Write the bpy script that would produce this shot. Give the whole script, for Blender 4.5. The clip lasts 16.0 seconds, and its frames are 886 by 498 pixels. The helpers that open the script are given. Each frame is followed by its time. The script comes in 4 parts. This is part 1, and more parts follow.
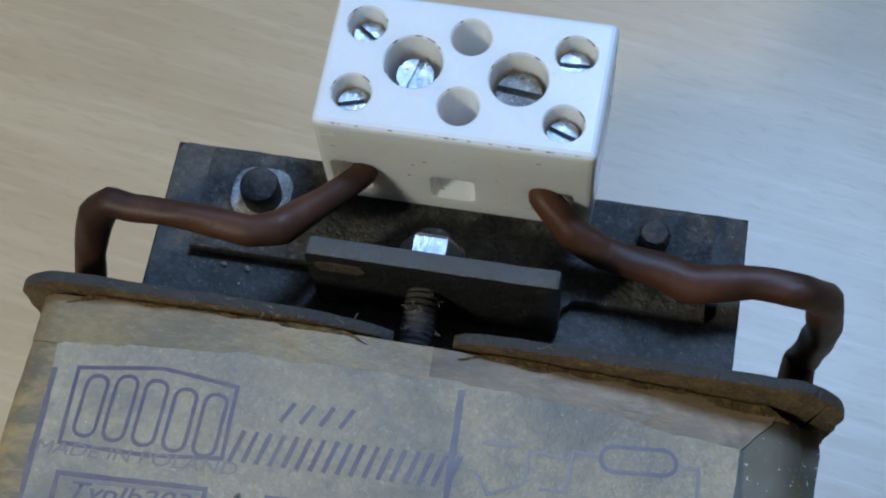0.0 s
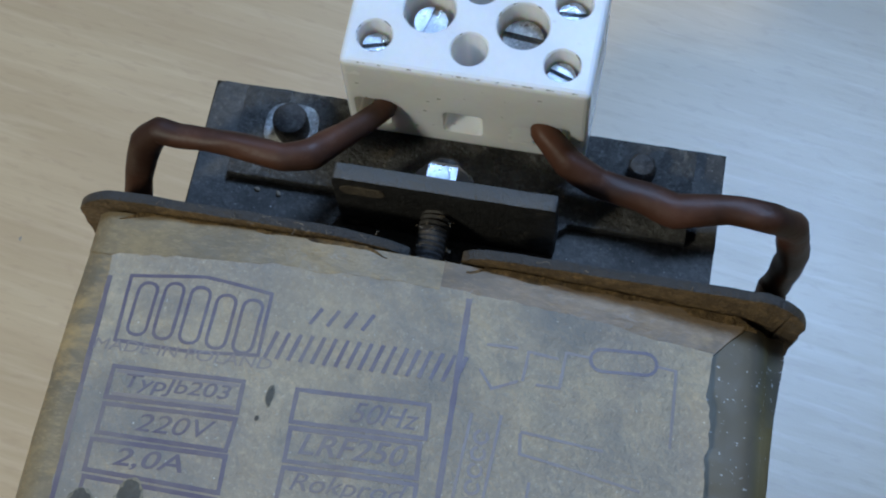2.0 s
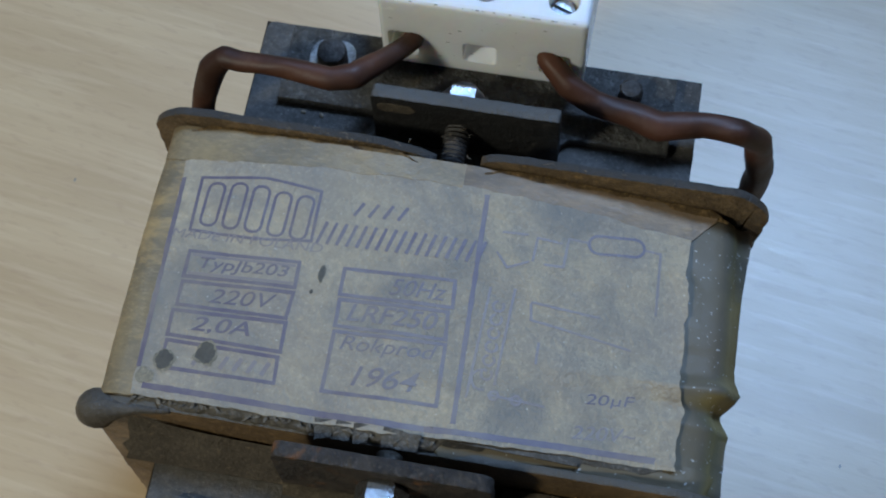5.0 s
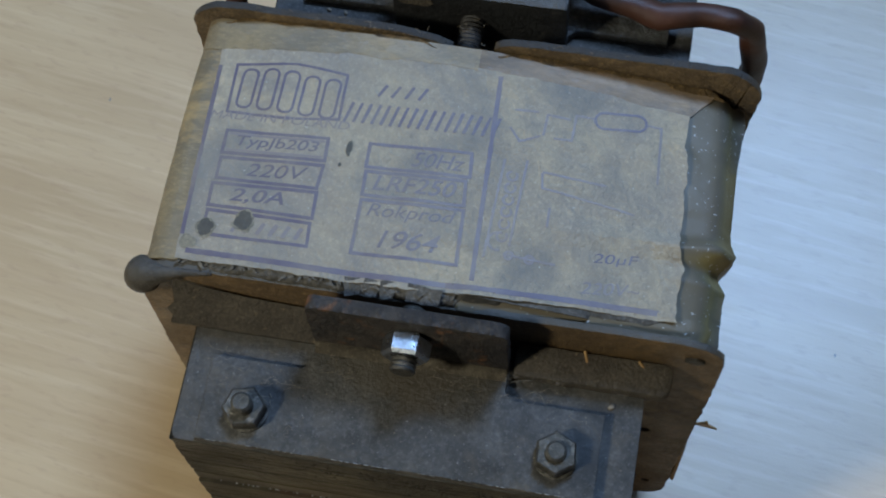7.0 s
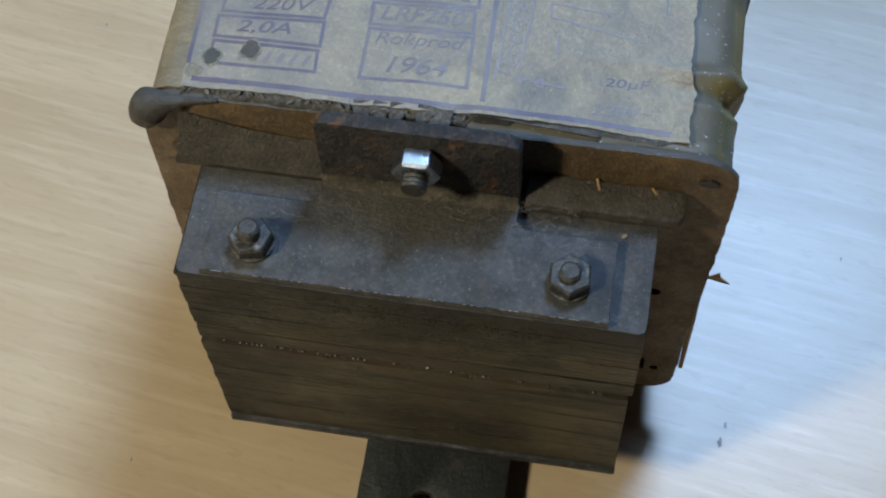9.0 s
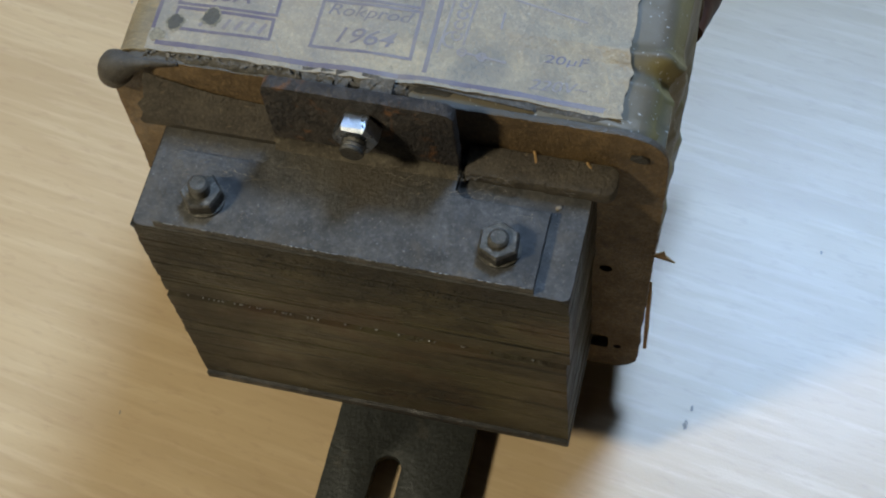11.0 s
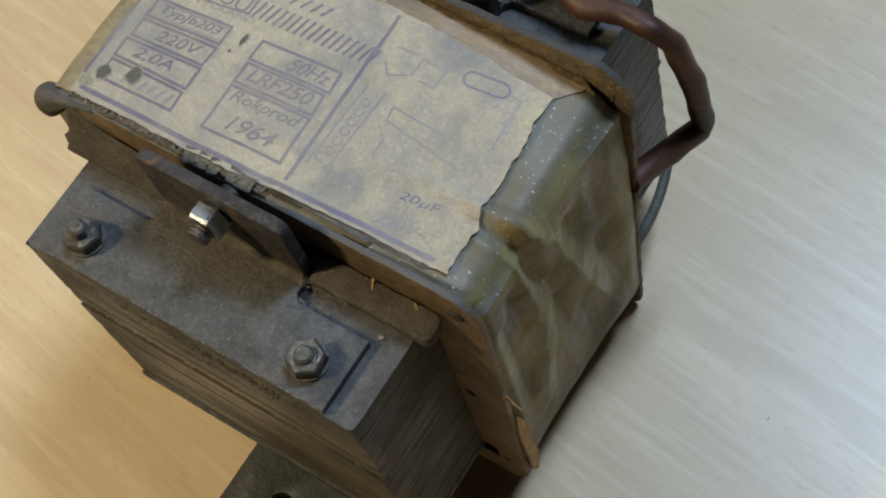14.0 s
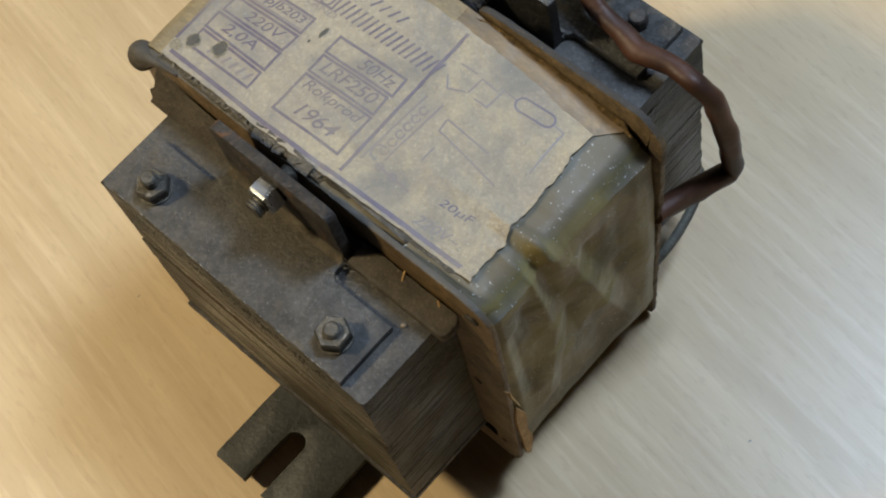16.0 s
========================
*PROBLEM TO SOLVE*. Quote the data above in full and without alteration; skip the pictures.

*IN RESPONSE*.
Write the bpy script that would produce this shot. Give the whole script, for Blender 4.5. The clip lasts 16.0 seconds, and its frames are 886 by 498 pixels. The helpers that open the script are given. Each frame is followed by its time. The script comes in 4 parts. This is part 1, and more parts follow.
0.0 s
2.0 s
5.0 s
7.0 s
9.0 s
11.0 s
14.0 s
16.0 s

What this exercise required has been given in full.